The second source of duplication:
The duplication in *Exec classes is already handled by the spark-extensions-base module and all Base* classes.
So to summarize, at this point I don't see a clear way to reduce duplication in those modules. Also, it is worth noting that the duplications come from the case classes that are anemic (without logic). Any thoughts, comments? (@snazy @nastra)
Oh man, I feared that it's rather impossible to reduce code duplication and have proper IDE + build-tool support.
I suspect, we have to bite the bullet and live with the duplicated code.
yeah I don't have any better suggestions as I was already trying to reduce code duplication when working on this initially and couldn't come up with anything better than what we have already
Okay - then let's keep this one open. I've added a new later label for those kinds of issues.

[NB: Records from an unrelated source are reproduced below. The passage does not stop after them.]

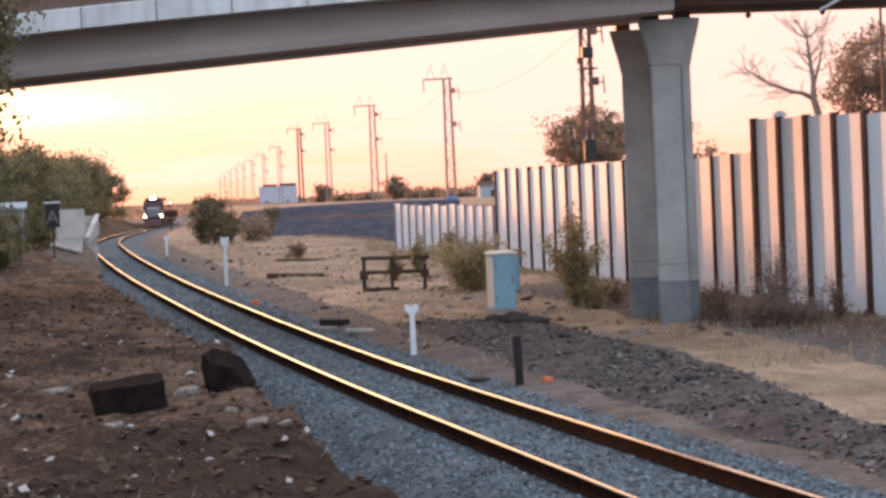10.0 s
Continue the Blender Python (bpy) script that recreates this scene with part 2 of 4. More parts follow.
LEAF_OLIVE = leafy(material("olive_leaf", [(0.135, 0.108, 0.064), (0.205, 0.165, 0.10), (0.28, 0.225, 0.14)], 0.8, 0.8, bump=0, vary=0.35))
LEAF_BROWN = leafy(material("brown_leaf", [(0.20, 0.14, 0.10), (0.30, 0.215, 0.155), (0.39, 0.29, 0.21)], 0.8, 0.85, bump=0, vary=0.35), 0.55)
WEED = leafy(material("dead_weed", [(0.14, 0.095, 0.072), (0.22, 0.155, 0.118), (0.31, 0.225, 0.172)], 1.2, 0.9, bump=0, vary=0.35))
STRAW = leafy(material("dry_grass", [(0.24, 0.18, 0.125), (0.34, 0.26, 0.18), (0.44, 0.34, 0.24)], 1.5, 0.95, bump=0, vary=0.3))


def ground_material():
    m = bpy.data.materials.new("yard_ground")
    m.use_nodes = True
    t = m.node_tree
    b = t.nodes["Principled BSDF"]
    b.inputs["Specular IOR Level"].default_value = 0.15
    co = t.nodes.new("ShaderNodeTexCoord").outputs["Object"]
    zone = t.nodes.new("ShaderNodeAttribute")
    zone.attribute_name = "zone"
    ch = t.nodes.new("ShaderNodeSeparateColor")
    t.links.new(zone.outputs["Color"], ch.inputs[0])

    def grain(scale, detail=6.0):
        n = node(t, "ShaderNodeTexNoise", Scale=scale, Detail=detail, Roughness=0.65)
        t.links.new(co, n.inputs["Vector"])
        return n.outputs[0]
    wide, mid, tiny = grain(0.16), grain(1.7), grain(14.0)
    v = mathn(t, "ADD", mathn(t, "MULTIPLY", mid, 0.5), mathn(t, "MULTIPLY", tiny, 0.5))
    dry = ramp(t, v, [(0.34, (0.17, 0.120, 0.083)), (0.5, (0.34, 0.245, 0.170)), (0.66, (0.50, 0.370, 0.262))])
    scrub = ramp(t, v, [(0.36, (0.06, 0.046, 0.036)), (0.64, (0.18, 0.138, 0.106))])
    dry = mix(t, ramp(t, wide, [(0.42, (0, 0, 0)), (0.58, (0.5, 0.5, 0.5))]), dry, scrub)
    bare = grain(0.55, 5.0)
    dry = mix(t, ramp(t, bare, [(0.50, (0, 0, 0)), (0.60, (0.35, 0.35, 0.35))]), dry, ramp(t, tiny, [(0.36, (0.07, 0.053, 0.041)), (0.64, (0.20, 0.152, 0.118))]))
    dirt = ramp(t, v, [(0.36, (0.062, 0.052, 0.047)), (0.5, (0.120, 0.102, 0.091)), (0.64, (0.195, 0.168, 0.150))])
    dry = mix(t, ramp(t, mathn(t, "ADD", zone.outputs["Alpha"], mathn(t, "MULTIPLY", mathn(t, "SUBTRACT", mid, 0.5), 1.2)), [(0.4, (0, 0, 0)), (0.6, (1, 1, 1))]), dry, dirt)
    gravel = ramp(t, v, [(0.38, (0.040, 0.054, 0.064)), (0.5, (0.085, 0.108, 0.122)), (0.62, (0.16, 0.192, 0.21))])
    soil = ramp(t, v, [(0.38, (0.017, 0.0095, 0.0062)), (0.5, (0.058, 0.035, 0.0235)), (0.62, (0.172, 0.112, 0.077))])
    soil = mix(t, ramp(t, wide, [(0.40, (0, 0, 0)), (0.60, (0.6, 0.6, 0.6))]), soil, (0.022, 0.015, 0.0105))
    patch = grain(0.75, 4.0)
    soil = mix(t, ramp(t, patch, [(0.47, (0, 0, 0)), (0.60, (0.55, 0.55, 0.55))]), soil, ramp(t, tiny, [(0.36, (0.078, 0.052, 0.036)), (0.64, (0.21, 0.145, 0.104))]))
    soil = mix(t, ramp(t, patch, [(0.36, (0.6, 0.6, 0.6)), (0.46, (0, 0, 0))]), soil, (0.020, 0.0135, 0.010))
    heap = ramp(t, tiny, [(0.36, (0.012, 0.008, 0.0055)), (0.64, (0.038, 0.026, 0.018))])
    soil = mix(t, mathn(t, "MULTIPLY", zone.outputs["Alpha"], 0.85), soil, heap)
    slag = ramp(t, v, [(0.38, (0.030, 0.027, 0.026)), (0.5, (0.070, 0.062, 0.059)), (0.63, (0.145, 0.126, 0.116))])
    edge = mathn(t, "MULTIPLY", mathn(t, "SUBTRACT", mid, 0.5), 1.2)

    def rough_mask(c):
        return ramp(t, mathn(t, "ADD", c, edge), [(0.4, (0, 0, 0)), (0.6, (1, 1, 1))])
    col = mix(t, rough_mask(ch.outputs[2]), dry, slag)
    col = mix(t, rough_mask(ch.outputs[1]), col, soil)
    col = mix(t, rough_mask(ch.outputs[0]), col, gravel)
    t.links.new(col, b.inputs["Base Color"])
    b.inputs["Roughness"].default_value = 0.95
    bp = node(t, "ShaderNodeBump", Strength=0.9, Distance=0.09)
    t.links.new(v, bp.inputs["Height"])
    t.links.new(bp.outputs[0], b.inputs["Normal"])
    return m


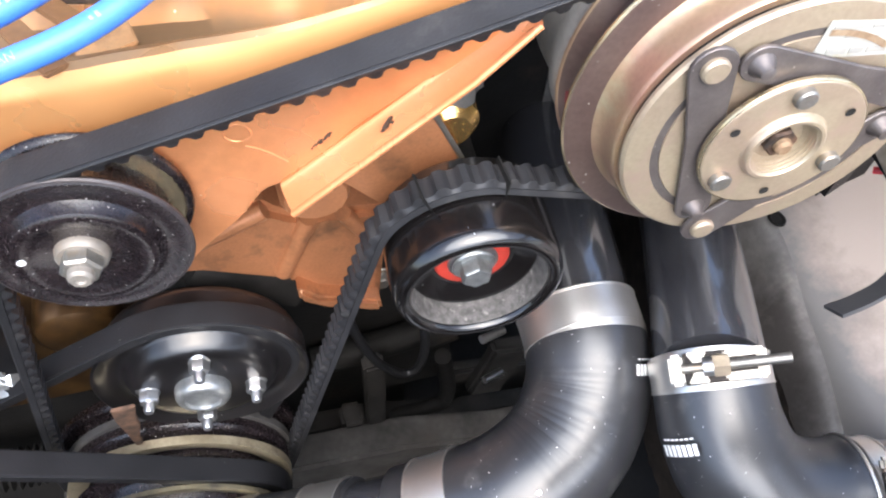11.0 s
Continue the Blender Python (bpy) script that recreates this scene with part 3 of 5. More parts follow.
def cover_at(x):
    for c0, c1 in zip(COLS, COLS[1:]):
        if x <= c1[0] + 1e-9:
            u = (x - c0[0]) / (c1[0] - c0[0])
            u = u * u * (3 - 2 * u) * 0.4 + u * 0.6
            return [a + u * (b - a) for a, b in zip(c0[1:], c1[1:])]


shell = []
for k in range(91):
    x = -0.34 + 0.268 * k / 90
    yb, zb, yr, zr = cover_at(x)
    mid = (zb + zr) / 2
    wide_c = min(0.0118, 0.23 * (yb - yr))
    dent = 0.0016 * noise.noise(Vector((x * 38, 1.7, 0.3)))
    low = min(bottom(x), zr - 0.0105)
    sec = [(yb + 0.004, zb - 0.010), (yb + 0.0012, zb - 0.0012), (yb - 0.0010, zb + 0.0004), (yb - 0.0040, zb - 0.0012), (yb - 0.0075, zb - 0.0040)]
    sec += [(yr + 0.60 * (yb - yr), mid - 0.0088 + dent), (yr + 0.40 * (yb - yr), mid - 0.0082 + dent * 1.6), (yr + 0.33 * (yb - yr), mid - 0.0040 + dent), (yr + 0.28 * (yb - yr), mid - 0.0018 + dent)]
    sec += [(yr + wide_c, zr - 0.0017), (yr + 0.64 * wide_c, zr - 0.0001), (yr + 0.36 * wide_c, zr - 0.0010), (yr + 0.14 * wide_c, zr - 0.0040), (yr - 0.0002, zr - 0.0085)]
    for f in range(1, 9):
        z = zr - 0.0085 + (low - zr + 0.0085) * f / 8
        sec.append((yr - 0.0002 - 0.0012 * f / 8 + 0.0006 * noise.noise(Vector((x * 25, z * 25, 5.0))), z))
    relief = []
    for i, (y, z) in enumerate(sec):
        low_n, fine_n = noise.noise(Vector((x * 30, y * 40, z * 30))), noise.noise(Vector((x * 75, y * 90, z * 70 + 4)))
        edge = 0.3 if i in (0, 1, 2) else 1.0
        if 4 <= i <= 7:
            z -= 0.0032 * math.exp(-((x + 0.124) / 0.011) ** 2) * (1.0 if i in (5, 6) else 0.5)
        # the crest turns back along a fold to the peak of the rear edge
        along_f = ((x + 0.1235) * 0.0235 + (y - 0.045) * 0.0235) / (2 * 0.0235 ** 2)
        if 3 <= i <= 9:
            side = ((x + 0.1235) - (y - 0.045)) * 0.7071
            tent = 0.7355 + 0.0070 * along_f - (0.30 * side if side > 0 else -0.42 * side) - 0.02 * max(0, 0.3 - along_f) - 0.02 * max(0, along_f - 1.1)
            z = 0.5 * (z + tent + math.sqrt((z - tent) ** 2 + 0.0012 ** 2)) - 0.0003
        if i < 14:
            relief.append((x, y, z + edge * (0.0011 * low_n + 0.0004 * fine_n)))
        else:
            relief.append((x, y + 0.0016 * low_n + 0.0006 * fine_n, z))
    shell.append(relief)
face = loft(shell, 0.0015)
front_verts = np.array([v.co[:] for v in face.verts if v.co.y < 0.075])
part("shell", face, GOLD_TOP, gold, "dusty golden top, its sky sheen put into the colour, over an orange-gold front")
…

Today while analyzing one issue, I saw that
Even though BaseCreateReferenceExec is base for spark-3.1 and spark-3.2,
for spark-3.1 overrides both the methods of BaseCreateReferenceExec with exact same code from BaseCreateReferenceExec
I just removed BaseCreateReferenceExec and extended NessieExec and test was passing for both.

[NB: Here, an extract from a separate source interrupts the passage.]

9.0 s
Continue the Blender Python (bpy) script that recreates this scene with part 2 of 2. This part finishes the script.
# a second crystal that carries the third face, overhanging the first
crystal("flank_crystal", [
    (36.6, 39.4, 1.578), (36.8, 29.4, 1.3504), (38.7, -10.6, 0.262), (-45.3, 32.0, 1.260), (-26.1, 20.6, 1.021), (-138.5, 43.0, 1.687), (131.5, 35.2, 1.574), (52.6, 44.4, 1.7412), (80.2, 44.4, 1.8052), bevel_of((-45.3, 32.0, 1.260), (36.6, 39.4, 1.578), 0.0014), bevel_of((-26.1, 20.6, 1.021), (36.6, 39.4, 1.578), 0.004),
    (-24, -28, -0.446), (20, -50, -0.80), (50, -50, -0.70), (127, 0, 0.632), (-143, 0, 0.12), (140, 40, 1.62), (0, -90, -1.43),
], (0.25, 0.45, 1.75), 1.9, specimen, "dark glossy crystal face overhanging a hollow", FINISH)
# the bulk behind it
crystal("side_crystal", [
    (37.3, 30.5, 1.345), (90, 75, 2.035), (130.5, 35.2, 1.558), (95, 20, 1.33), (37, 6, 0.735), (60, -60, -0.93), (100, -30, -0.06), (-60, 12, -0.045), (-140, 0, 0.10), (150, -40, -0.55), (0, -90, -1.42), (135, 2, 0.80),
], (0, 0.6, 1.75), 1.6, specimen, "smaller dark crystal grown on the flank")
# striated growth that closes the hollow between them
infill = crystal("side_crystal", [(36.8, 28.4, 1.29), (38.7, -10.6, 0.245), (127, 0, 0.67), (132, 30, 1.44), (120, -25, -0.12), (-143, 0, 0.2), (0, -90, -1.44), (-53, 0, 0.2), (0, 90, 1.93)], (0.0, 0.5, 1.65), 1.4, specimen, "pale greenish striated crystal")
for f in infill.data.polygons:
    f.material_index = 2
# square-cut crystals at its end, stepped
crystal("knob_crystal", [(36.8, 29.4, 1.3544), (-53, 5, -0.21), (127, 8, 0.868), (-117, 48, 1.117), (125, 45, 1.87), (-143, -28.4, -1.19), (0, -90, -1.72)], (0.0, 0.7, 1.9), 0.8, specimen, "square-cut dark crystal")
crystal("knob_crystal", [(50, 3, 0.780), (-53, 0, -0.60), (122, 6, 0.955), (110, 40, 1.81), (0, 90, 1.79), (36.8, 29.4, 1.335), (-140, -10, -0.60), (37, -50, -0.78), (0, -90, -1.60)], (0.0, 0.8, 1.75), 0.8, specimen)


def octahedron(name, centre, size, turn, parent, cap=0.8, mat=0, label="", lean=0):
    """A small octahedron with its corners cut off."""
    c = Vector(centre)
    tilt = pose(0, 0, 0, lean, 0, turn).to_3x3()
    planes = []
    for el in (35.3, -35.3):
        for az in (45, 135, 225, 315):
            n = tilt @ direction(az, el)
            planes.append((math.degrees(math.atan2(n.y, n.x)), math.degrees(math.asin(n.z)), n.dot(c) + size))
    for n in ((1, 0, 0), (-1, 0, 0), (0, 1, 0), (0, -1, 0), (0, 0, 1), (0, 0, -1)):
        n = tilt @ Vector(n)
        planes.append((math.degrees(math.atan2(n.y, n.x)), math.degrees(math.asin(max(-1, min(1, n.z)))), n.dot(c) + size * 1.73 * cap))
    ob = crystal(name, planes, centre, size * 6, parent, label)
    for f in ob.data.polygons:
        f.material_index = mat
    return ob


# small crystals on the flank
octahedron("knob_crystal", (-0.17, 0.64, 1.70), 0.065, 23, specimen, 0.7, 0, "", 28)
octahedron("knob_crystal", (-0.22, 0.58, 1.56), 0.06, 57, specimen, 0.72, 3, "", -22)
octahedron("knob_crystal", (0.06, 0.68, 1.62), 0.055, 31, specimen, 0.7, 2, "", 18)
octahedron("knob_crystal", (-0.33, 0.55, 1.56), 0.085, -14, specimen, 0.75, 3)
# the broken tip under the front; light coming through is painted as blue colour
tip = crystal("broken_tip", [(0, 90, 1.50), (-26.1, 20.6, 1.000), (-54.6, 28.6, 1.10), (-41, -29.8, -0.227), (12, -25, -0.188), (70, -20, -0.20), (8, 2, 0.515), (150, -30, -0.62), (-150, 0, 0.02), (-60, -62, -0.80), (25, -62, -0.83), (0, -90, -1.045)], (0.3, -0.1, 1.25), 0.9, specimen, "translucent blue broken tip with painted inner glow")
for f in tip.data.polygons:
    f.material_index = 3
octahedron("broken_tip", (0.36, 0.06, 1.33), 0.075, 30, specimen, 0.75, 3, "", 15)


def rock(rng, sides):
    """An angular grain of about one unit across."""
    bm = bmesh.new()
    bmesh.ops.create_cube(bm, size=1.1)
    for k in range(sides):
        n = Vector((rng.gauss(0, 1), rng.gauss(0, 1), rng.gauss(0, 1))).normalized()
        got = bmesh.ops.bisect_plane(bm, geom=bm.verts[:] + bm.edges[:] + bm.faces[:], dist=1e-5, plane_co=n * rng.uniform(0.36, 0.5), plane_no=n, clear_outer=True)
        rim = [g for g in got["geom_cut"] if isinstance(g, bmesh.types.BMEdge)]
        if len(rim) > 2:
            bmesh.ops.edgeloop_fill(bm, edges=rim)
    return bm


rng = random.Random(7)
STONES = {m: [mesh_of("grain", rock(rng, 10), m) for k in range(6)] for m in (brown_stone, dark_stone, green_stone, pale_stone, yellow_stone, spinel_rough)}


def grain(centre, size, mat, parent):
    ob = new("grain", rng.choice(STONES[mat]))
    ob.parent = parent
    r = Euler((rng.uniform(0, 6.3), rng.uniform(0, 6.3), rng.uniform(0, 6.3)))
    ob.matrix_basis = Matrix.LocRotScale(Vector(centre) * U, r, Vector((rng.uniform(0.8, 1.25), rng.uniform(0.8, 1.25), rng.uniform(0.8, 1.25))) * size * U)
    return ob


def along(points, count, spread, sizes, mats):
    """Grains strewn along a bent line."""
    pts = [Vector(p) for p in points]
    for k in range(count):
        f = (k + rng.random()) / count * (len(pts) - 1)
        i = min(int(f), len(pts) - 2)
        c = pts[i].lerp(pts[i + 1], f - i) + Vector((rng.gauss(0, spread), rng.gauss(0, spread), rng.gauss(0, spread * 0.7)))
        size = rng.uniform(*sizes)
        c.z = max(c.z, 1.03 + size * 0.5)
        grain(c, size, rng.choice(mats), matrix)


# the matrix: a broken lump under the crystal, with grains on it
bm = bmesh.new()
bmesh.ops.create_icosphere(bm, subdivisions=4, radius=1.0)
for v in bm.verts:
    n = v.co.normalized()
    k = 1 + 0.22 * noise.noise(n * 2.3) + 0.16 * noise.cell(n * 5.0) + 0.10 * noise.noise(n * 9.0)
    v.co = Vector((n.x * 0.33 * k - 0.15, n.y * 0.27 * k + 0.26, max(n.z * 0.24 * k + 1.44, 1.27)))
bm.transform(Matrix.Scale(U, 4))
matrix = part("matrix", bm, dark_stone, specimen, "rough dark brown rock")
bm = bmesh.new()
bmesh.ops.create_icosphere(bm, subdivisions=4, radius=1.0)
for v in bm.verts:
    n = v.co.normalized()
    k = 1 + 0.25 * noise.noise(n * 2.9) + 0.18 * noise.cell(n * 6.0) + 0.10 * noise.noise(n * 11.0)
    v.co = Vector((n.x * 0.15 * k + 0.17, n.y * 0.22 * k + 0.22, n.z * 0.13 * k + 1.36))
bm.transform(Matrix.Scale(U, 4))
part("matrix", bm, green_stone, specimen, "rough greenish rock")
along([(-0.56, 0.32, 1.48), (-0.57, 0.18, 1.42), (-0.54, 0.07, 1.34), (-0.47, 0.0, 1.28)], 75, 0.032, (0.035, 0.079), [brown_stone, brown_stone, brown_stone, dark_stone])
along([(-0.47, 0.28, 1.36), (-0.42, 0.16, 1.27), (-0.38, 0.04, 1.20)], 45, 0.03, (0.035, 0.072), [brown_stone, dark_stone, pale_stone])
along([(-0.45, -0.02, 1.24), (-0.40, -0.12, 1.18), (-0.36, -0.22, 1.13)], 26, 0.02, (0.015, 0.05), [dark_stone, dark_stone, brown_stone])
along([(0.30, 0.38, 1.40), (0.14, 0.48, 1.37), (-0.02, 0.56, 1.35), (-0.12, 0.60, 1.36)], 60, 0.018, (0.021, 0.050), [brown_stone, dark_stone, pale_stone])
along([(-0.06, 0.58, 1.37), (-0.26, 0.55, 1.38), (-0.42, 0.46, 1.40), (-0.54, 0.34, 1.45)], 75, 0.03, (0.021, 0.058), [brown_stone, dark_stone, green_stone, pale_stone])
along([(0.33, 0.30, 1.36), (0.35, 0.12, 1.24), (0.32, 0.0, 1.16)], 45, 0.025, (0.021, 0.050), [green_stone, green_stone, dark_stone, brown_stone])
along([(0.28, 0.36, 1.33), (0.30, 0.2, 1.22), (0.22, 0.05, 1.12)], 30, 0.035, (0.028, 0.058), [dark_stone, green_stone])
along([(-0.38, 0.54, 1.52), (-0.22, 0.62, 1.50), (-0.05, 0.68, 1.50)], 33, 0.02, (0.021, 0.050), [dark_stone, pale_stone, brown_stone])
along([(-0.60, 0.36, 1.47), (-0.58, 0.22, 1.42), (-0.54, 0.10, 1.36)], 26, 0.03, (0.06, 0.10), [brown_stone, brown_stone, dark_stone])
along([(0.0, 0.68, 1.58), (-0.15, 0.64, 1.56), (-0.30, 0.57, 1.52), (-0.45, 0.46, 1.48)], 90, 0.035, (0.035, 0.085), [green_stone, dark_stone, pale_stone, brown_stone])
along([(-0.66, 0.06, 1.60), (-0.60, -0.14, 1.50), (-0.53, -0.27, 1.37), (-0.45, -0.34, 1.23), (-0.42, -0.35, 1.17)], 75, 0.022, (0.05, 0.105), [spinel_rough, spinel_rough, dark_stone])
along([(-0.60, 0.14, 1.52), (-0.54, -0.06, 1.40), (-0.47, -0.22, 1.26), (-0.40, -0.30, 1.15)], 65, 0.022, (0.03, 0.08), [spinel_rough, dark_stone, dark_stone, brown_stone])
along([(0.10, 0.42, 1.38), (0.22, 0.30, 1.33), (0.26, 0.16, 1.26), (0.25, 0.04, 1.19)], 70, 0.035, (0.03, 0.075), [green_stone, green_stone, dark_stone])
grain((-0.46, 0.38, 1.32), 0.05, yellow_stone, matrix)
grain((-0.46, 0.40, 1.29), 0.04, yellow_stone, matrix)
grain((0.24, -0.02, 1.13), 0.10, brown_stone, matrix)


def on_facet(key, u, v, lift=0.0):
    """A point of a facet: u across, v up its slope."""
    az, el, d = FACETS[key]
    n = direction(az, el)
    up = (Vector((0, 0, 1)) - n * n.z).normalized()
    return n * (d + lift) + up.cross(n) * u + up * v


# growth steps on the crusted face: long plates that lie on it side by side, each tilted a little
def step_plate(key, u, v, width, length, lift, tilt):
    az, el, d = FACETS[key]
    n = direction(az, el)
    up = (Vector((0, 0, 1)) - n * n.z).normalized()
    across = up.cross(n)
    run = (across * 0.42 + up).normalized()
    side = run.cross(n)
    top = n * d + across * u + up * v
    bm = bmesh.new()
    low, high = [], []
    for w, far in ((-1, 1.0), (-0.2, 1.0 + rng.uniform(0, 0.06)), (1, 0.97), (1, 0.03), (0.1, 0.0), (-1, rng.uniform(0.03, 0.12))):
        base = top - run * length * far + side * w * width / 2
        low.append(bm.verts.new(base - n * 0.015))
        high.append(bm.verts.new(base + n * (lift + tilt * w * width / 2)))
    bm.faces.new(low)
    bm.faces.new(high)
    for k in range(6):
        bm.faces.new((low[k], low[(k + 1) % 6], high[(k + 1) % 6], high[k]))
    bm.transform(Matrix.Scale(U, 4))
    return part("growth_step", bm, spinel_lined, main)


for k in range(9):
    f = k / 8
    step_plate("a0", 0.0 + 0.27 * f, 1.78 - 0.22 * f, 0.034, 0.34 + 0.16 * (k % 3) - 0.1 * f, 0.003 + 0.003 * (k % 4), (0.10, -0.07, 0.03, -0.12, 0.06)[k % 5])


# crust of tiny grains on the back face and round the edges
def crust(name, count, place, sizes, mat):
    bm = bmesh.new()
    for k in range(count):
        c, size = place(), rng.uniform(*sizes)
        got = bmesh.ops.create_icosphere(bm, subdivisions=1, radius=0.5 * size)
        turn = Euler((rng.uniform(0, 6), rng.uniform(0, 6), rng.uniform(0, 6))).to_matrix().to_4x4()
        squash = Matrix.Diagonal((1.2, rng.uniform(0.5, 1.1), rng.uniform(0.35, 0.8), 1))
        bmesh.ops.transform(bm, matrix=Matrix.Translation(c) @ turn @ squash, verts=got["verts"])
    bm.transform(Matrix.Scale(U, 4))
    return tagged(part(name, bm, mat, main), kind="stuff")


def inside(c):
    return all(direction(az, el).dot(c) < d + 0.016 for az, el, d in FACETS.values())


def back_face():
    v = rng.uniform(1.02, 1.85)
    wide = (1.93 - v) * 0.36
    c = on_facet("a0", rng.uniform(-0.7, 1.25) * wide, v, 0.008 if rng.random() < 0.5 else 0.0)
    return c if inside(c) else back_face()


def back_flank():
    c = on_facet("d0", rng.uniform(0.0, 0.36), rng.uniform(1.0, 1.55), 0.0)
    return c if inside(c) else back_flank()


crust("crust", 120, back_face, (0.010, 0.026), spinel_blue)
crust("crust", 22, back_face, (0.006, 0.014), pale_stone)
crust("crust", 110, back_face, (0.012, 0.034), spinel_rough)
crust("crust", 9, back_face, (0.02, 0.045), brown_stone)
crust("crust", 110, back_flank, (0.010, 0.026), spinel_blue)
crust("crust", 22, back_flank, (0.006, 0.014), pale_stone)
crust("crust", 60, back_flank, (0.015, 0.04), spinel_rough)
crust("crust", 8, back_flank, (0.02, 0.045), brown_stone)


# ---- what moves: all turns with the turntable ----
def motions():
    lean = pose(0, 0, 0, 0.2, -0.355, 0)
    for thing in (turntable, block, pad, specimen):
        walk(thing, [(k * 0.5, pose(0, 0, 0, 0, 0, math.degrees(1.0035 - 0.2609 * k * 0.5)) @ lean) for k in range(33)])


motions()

So, we should move BaseCreateReferenceExec to spark 3.2 as it is not really base ?
@ajantha-bhat I forgot to remove the implementation from those classes after I moved it to the base classes. https://github.com/projectnessie/nessie/pull/3673 cleans this up
@ajantha-bhat I forgot to remove the implementation from those classes after I moved it to the base classes. https://github.com/projectnessie/nessie/pull/3673 cleans this up
@nastra : perfect, I was also doing the same changes offline , you beat me in the race 😂
I suspect there's not much more we can do here considering that IDEs + Gradle need to work.